• _Exercise objective_
Extract each line of the material that follows exactly and omit its pictures.

• _Data excerpt_
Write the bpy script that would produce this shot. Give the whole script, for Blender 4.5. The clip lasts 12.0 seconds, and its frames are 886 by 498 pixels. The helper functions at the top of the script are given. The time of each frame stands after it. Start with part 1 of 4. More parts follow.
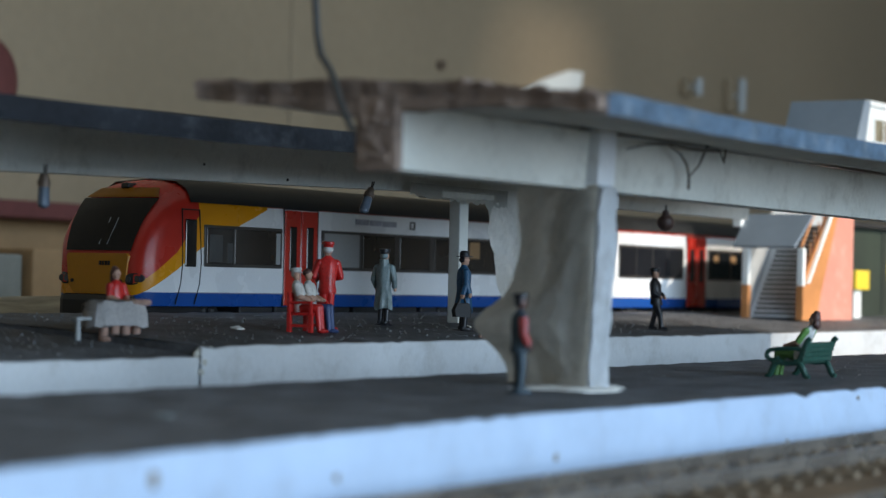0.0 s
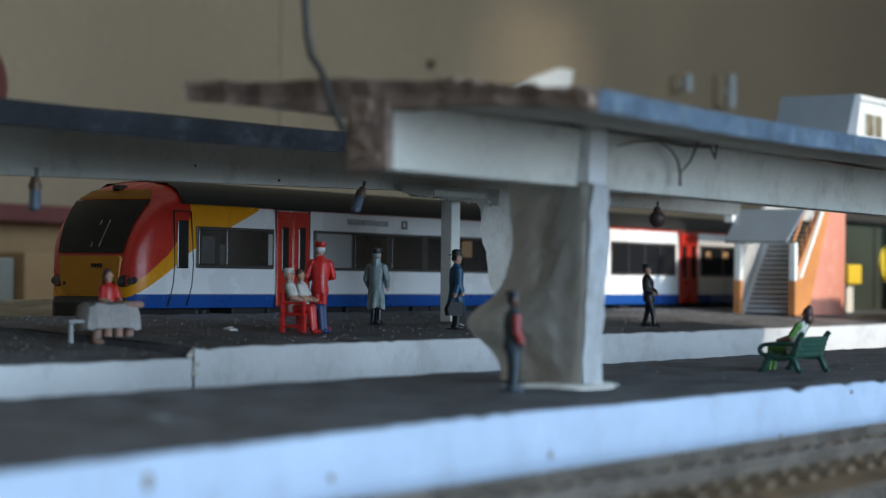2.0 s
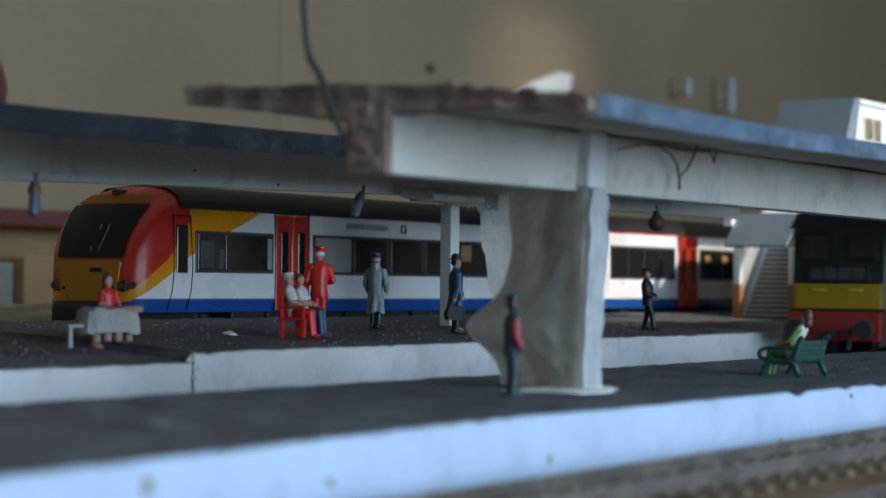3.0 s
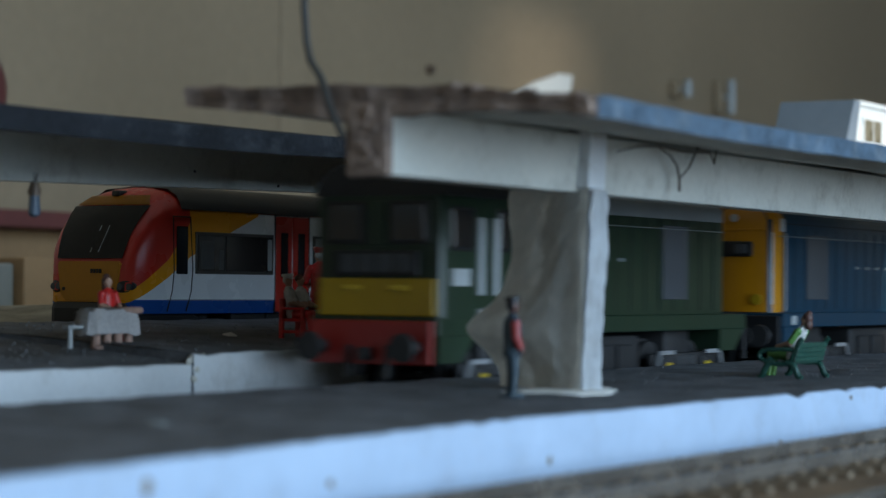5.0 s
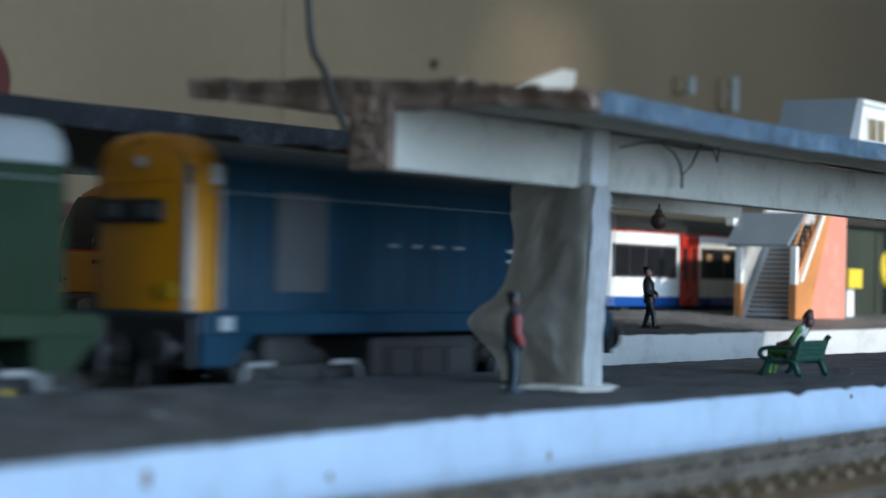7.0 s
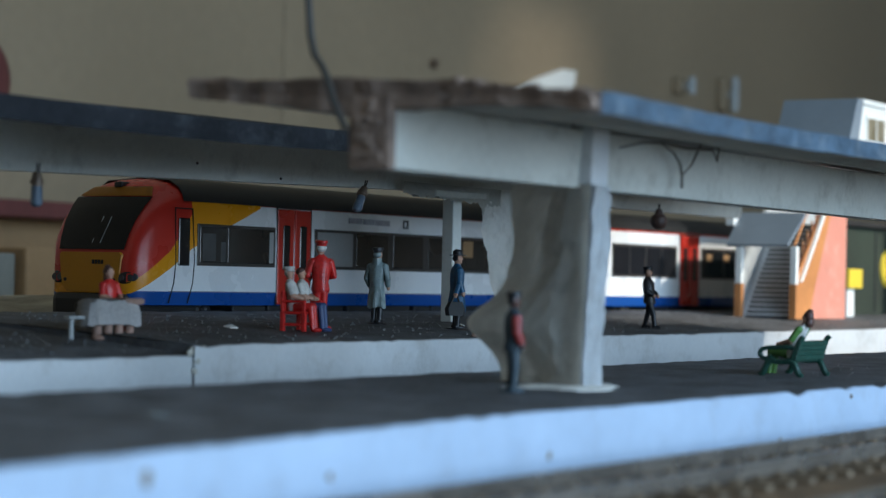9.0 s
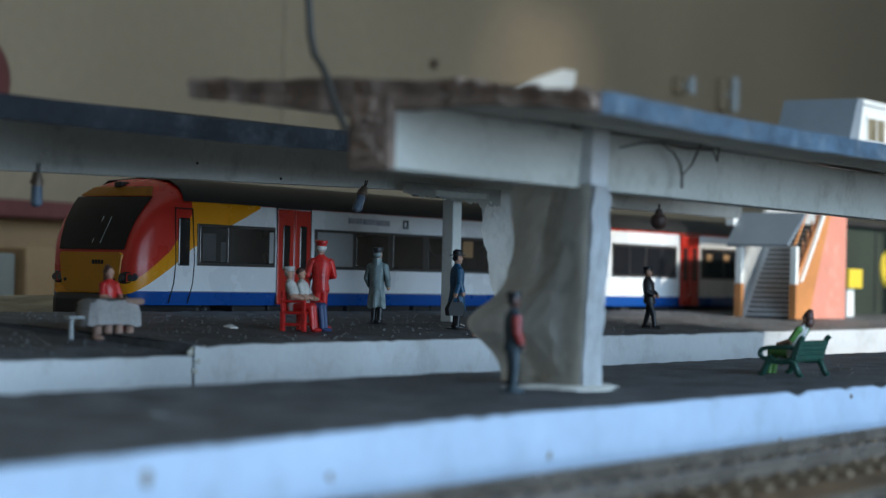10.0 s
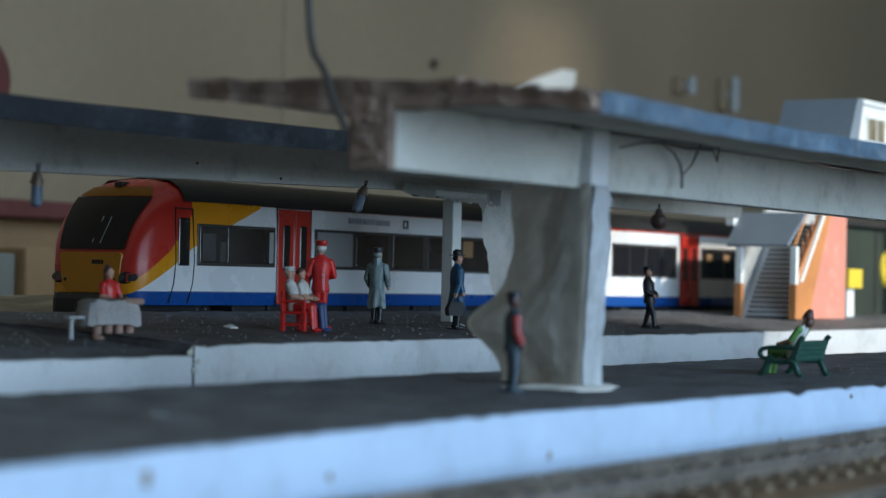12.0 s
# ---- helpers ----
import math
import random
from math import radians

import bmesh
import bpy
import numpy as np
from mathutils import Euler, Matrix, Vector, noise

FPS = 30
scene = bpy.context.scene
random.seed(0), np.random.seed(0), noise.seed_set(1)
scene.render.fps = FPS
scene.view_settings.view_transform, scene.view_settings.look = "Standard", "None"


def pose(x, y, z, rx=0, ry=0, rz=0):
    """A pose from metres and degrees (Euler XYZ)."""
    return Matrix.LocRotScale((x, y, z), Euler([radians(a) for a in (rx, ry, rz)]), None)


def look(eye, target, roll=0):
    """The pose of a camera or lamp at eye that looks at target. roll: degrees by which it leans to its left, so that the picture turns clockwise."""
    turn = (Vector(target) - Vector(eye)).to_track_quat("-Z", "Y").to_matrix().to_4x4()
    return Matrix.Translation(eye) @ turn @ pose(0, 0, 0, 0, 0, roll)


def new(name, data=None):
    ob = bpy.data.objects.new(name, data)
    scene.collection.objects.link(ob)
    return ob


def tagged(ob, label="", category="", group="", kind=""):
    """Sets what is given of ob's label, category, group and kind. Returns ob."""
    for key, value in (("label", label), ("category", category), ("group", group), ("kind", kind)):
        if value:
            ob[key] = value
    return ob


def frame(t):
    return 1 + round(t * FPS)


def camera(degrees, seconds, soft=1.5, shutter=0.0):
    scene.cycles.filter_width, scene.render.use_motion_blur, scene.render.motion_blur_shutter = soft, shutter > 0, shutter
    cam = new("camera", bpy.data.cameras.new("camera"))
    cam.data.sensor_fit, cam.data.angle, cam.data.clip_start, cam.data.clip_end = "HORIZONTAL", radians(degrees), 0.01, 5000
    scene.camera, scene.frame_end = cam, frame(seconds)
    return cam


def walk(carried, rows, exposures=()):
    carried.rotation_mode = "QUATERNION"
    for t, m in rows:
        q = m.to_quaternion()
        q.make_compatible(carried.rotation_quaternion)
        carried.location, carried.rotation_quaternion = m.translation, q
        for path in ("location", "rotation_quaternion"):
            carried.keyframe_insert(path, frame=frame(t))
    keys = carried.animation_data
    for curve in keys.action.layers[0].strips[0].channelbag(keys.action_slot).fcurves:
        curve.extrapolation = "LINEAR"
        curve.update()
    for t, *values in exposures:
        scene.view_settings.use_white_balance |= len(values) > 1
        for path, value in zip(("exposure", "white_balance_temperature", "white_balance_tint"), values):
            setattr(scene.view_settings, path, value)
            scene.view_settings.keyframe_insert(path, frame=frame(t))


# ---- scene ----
cam = camera(23.31, 12.0, 1.3, 0.9)
EYE = (0.0, 0.0, 0.034)
YAW, PITCH, ROLL, STEP = 58.3, 0.845, 1.2, 0.015078


def aim(dx, dy, lean):
    """The camera's pose, turned a little by the hand that holds it."""
    return (Matrix.Translation(EYE) @ pose(0, 0, 0, 0, 0, -YAW + dx * STEP) @ pose(0, 0, 0, 90 + PITCH + dy * STEP)
            @ pose(0, 0, 0, 0, 0, ROLL + lean))


PATH = ((0.0, 12, 2, 0.03), (0.5, 12, 2.5, 0.0), (0.8, 12, 2.5, -0.1), (0.9, 11, -5, -0.25), (1.0, 10, -14.5, -0.35), (1.2, 9, -6, -0.25), (1.3, 5, -1.5, -0.15),
        (1.5, 2, 2.5, -0.1), (2.0, -2, 0, -0.6), (2.5, -2, 0, -0.55), (3.0, -3, 7.5, -0.65), (3.1, -3, 18, -0.65), (3.2, -3, 13, -0.65), (3.4, -3, 9, -0.65),
        (4.8, -3, 9, -0.6), (5.0, -3, 10, -0.6), (5.5, -3, 6.5, -0.6), (5.6, -3, 5, -0.5), (5.7, -2, -9, -0.25), (5.8, 0, -24, 0.0), (5.9, 0, -24, 0.0),
        (6.0, 0, -4.5, 0.0), (6.1, 0, 1.5, 0.0), (6.2, 0, 0, 0), (6.5, 0, 0, 0), (7.0, 0, 0, 0), (12.0, 0, 0, 0))
walk(cam, [(t, aim(dx, dy, lean)) for t, dx, dy, lean in PATH],
     exposures=((0.0, 0.12, 6600, 10), (3.0, 0.08, 6530, 10), (5.0, 0.0, 6350, 8), (6.5, 0.06, 6250, 8), (9.0, 0.0, 6200, 7), (12.0, 0.0, 6200, 7)))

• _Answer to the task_
Write the bpy script that would produce this shot. Give the whole script, for Blender 4.5. The clip lasts 12.0 seconds, and its frames are 886 by 498 pixels. The helper functions at the top of the script are given. The time of each frame stands after it. Start with part 1 of 4. More parts follow.
0.0 s
2.0 s
3.0 s
5.0 s
7.0 s
9.0 s
10.0 s
12.0 s
# ---- helpers ----
import math
import random
from math import radians

import bmesh
import bpy
import numpy as np
from mathutils import Euler, Matrix, Vector, noise

FPS = 30
scene = bpy.context.scene
random.seed(0), np.random.seed(0), noise.seed_set(1)
scene.render.fps = FPS
scene.view_settings.view_transform, scene.view_settings.look = "Standard", "None"


def pose(x, y, z, rx=0, ry=0, rz=0):
    """A pose from metres and degrees (Euler XYZ)."""
    return Matrix.LocRotScale((x, y, z), Euler([radians(a) for a in (rx, ry, rz)]), None)


def look(eye, target, roll=0):
    """The pose of a camera or lamp at eye that looks at target. roll: degrees by which it leans to its left, so that the picture turns clockwise."""
    turn = (Vector(target) - Vector(eye)).to_track_quat("-Z", "Y").to_matrix().to_4x4()
    return Matrix.Translation(eye) @ turn @ pose(0, 0, 0, 0, 0, roll)


def new(name, data=None):
    ob = bpy.data.objects.new(name, data)
    scene.collection.objects.link(ob)
    return ob


def tagged(ob, label="", category="", group="", kind=""):
    """Sets what is given of ob's label, category, group and kind. Returns ob."""
    for key, value in (("label", label), ("category", category), ("group", group), ("kind", kind)):
        if value:
            ob[key] = value
    return ob


def frame(t):
    return 1 + round(t * FPS)


def camera(degrees, seconds, soft=1.5, shutter=0.0):
    scene.cycles.filter_width, scene.render.use_motion_blur, scene.render.motion_blur_shutter = soft, shutter > 0, shutter
    cam = new("camera", bpy.data.cameras.new("camera"))
    cam.data.sensor_fit, cam.data.angle, cam.data.clip_start, cam.data.clip_end = "HORIZONTAL", radians(degrees), 0.01, 5000
    scene.camera, scene.frame_end = cam, frame(seconds)
    return cam


def walk(carried, rows, exposures=()):
    carried.rotation_mode = "QUATERNION"
    for t, m in rows:
        q = m.to_quaternion()
        q.make_compatible(carried.rotation_quaternion)
        carried.location, carried.rotation_quaternion = m.translation, q
        for path in ("location", "rotation_quaternion"):
            carried.keyframe_insert(path, frame=frame(t))
    keys = carried.animation_data
    for curve in keys.action.layers[0].strips[0].channelbag(keys.action_slot).fcurves:
        curve.extrapolation = "LINEAR"
        curve.update()
    for t, *values in exposures:
        scene.view_settings.use_white_balance |= len(values) > 1
        for path, value in zip(("exposure", "white_balance_temperature", "white_balance_tint"), values):
            setattr(scene.view_settings, path, value)
            scene.view_settings.keyframe_insert(path, frame=frame(t))


# ---- scene ----
cam = camera(23.31, 12.0, 1.3, 0.9)
EYE = (0.0, 0.0, 0.034)
YAW, PITCH, ROLL, STEP = 58.3, 0.845, 1.2, 0.015078


def aim(dx, dy, lean):
    """The camera's pose, turned a little by the hand that holds it."""
    return (Matrix.Translation(EYE) @ pose(0, 0, 0, 0, 0, -YAW + dx * STEP) @ pose(0, 0, 0, 90 + PITCH + dy * STEP)
            @ pose(0, 0, 0, 0, 0, ROLL + lean))


PATH = ((0.0, 12, 2, 0.03), (0.5, 12, 2.5, 0.0), (0.8, 12, 2.5, -0.1), (0.9, 11, -5, -0.25), (1.0, 10, -14.5, -0.35), (1.2, 9, -6, -0.25), (1.3, 5, -1.5, -0.15),
        (1.5, 2, 2.5, -0.1), (2.0, -2, 0, -0.6), (2.5, -2, 0, -0.55), (3.0, -3, 7.5, -0.65), (3.1, -3, 18, -0.65), (3.2, -3, 13, -0.65), (3.4, -3, 9, -0.65),
        (4.8, -3, 9, -0.6), (5.0, -3, 10, -0.6), (5.5, -3, 6.5, -0.6), (5.6, -3, 5, -0.5), (5.7, -2, -9, -0.25), (5.8, 0, -24, 0.0), (5.9, 0, -24, 0.0),
        (6.0, 0, -4.5, 0.0), (6.1, 0, 1.5, 0.0), (6.2, 0, 0, 0), (6.5, 0, 0, 0), (7.0, 0, 0, 0), (12.0, 0, 0, 0))
walk(cam, [(t, aim(dx, dy, lean)) for t, dx, dy, lean in PATH],
     exposures=((0.0, 0.12, 6600, 10), (3.0, 0.08, 6530, 10), (5.0, 0.0, 6350, 8), (6.5, 0.06, 6250, 8), (9.0, 0.0, 6200, 7), (12.0, 0.0, 6200, 7)))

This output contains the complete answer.